Susannah, who had read her Tolkien, thought: This is what Frodo and Sam saw when they reached the heart of Mordor. These are the Cracks of Doom.

King, it’s quite clear from a somewhat pontificating, 7 page long Preface (not to mention a couple more pages of Argument), is essentially writing – or trying to write – a sort of Modernist Lord of the Rings, with plenty of sex and death thrown in for good measure. It’s significant, after all, that Our Villain is a schizophrenic computer inhabiting a monorail train instead of a small grey ex-hobbit with teeth (because technology is SCARY and attests to the fragmented condition of modern man. Or something) and that Roland’s ka-tet effectually puts paid to a number of relics of the old world as it makes its destructive way through Mid-World. The landscape they pass through is a waste land of meaningless fragments of a defunct world. This is probably supposed to be a comment on modern life. If so, it’s a pretty hopeless one.
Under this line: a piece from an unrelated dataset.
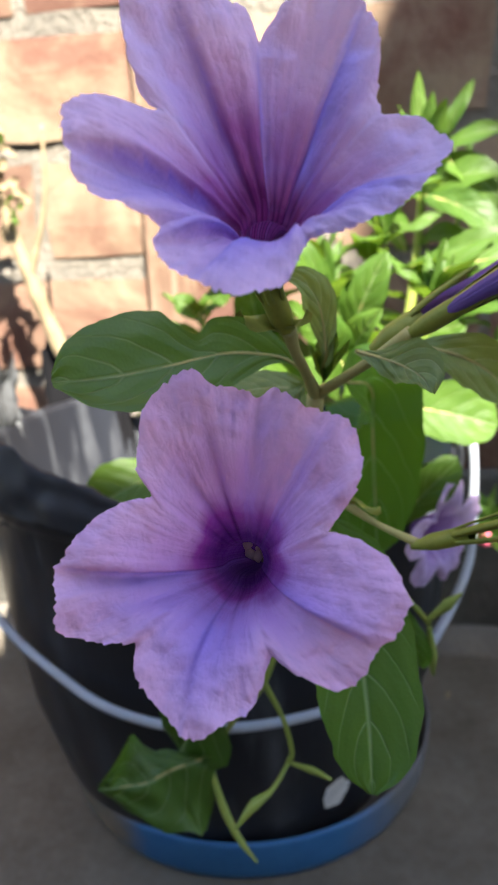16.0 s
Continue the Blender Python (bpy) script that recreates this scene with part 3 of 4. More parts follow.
# the drooping flower on the lower side branch
side_l = part("flower", corolla((0.83, 1.40, 2.53), (0.52, -0.10, -0.84), round_lobes(0.20, 0.13, 0.2, 4), depth=0.15, throat=0.080, ruffle=0.016, tube_line=[(0.66, 1.44, 2.675), (0.56, 1.48, 2.645), (0.48, 1.52, 2.62), (0.40, 1.59, 2.56), (0.28, 1.67, 2.477)], tube_r=0.012, seed=5, reflex=-0.07), PETAL_SIDE, plant, "violet flower drooping on a side branch")
calyx(side_l, (0.27, 1.68, 2.47), (0.33, -0.23, 0.20), 0.47, 0.024, 0.7, turn=0.4, blade=0.62, cup_part=0.36)
part("pedicel", stem_mesh([NODE, (0.0, 1.85, 2.55), (0.06, 1.80, 2.545), (0.16, 1.75, 2.50), (0.28, 1.68, 2.47)], [0.016, 0.012, 0.016, 0.009, 0.014]), STEM, plant)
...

Having said that, The Waste Lands is also a book full of very human moments. For the first time in the series, Our Hero Roland is having to interact with other people on a daily basis. In other words, he’s making friends again. He’s becoming, again, an upholder of the old days even as those days pass irrevocably: “This is the way he was…before the world moved on and he moved on with it,” thinks Susannah as they enter a run-down old village where they meet their first non-ka-tet humans for long and long, humans who greet the gunslinger as a sort of god, declaring that the good days have come again. Nothing materially has changed; just a handful of nice strangers passing through the town. But that interaction is a moment of hope for the people of River Crossing, a real and meaningful piece of social interaction standing against the decaying technologies, the malicious magics, left behind by the dead and vanished Great Old Ones.
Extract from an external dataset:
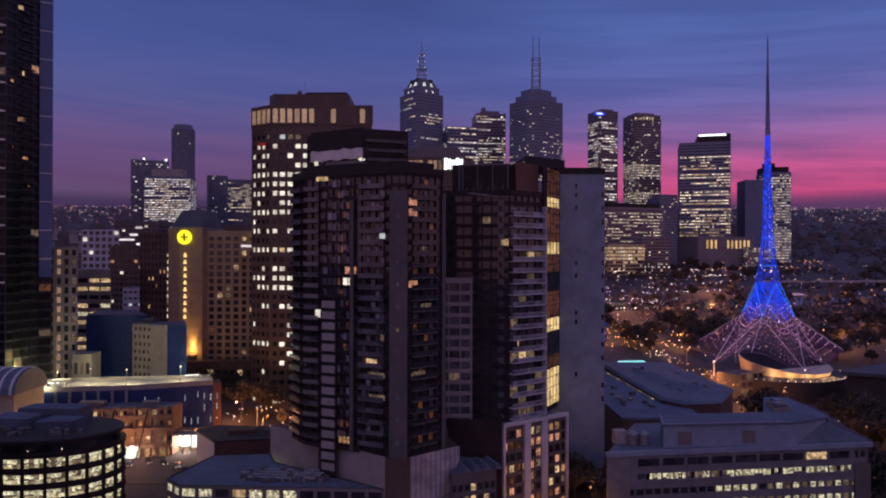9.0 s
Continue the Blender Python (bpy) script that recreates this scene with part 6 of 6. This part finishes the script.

So, yeah. The Waste Lands is a good book. Not perfect: King’s prose is best described as functional, and occasionally drops into the clumsy. I’m not sure I reacted as viscerally to it as I did the first time around, either; those highs and lows of emotion rarely stand up well to re-reading. But that sense of dislocation, that aching and unassuaged sadness for the relics of a forgotten world that looks so much like ours, is still present, and in spades. It’s an ambitious project, this one, but it rewards that ambition. Fantasy readers: this is the series you are looking for. At least until book 3.

Oh, and also? Oy the billy-bumbler may be the cutest fictional animal ever written. Just sayin’.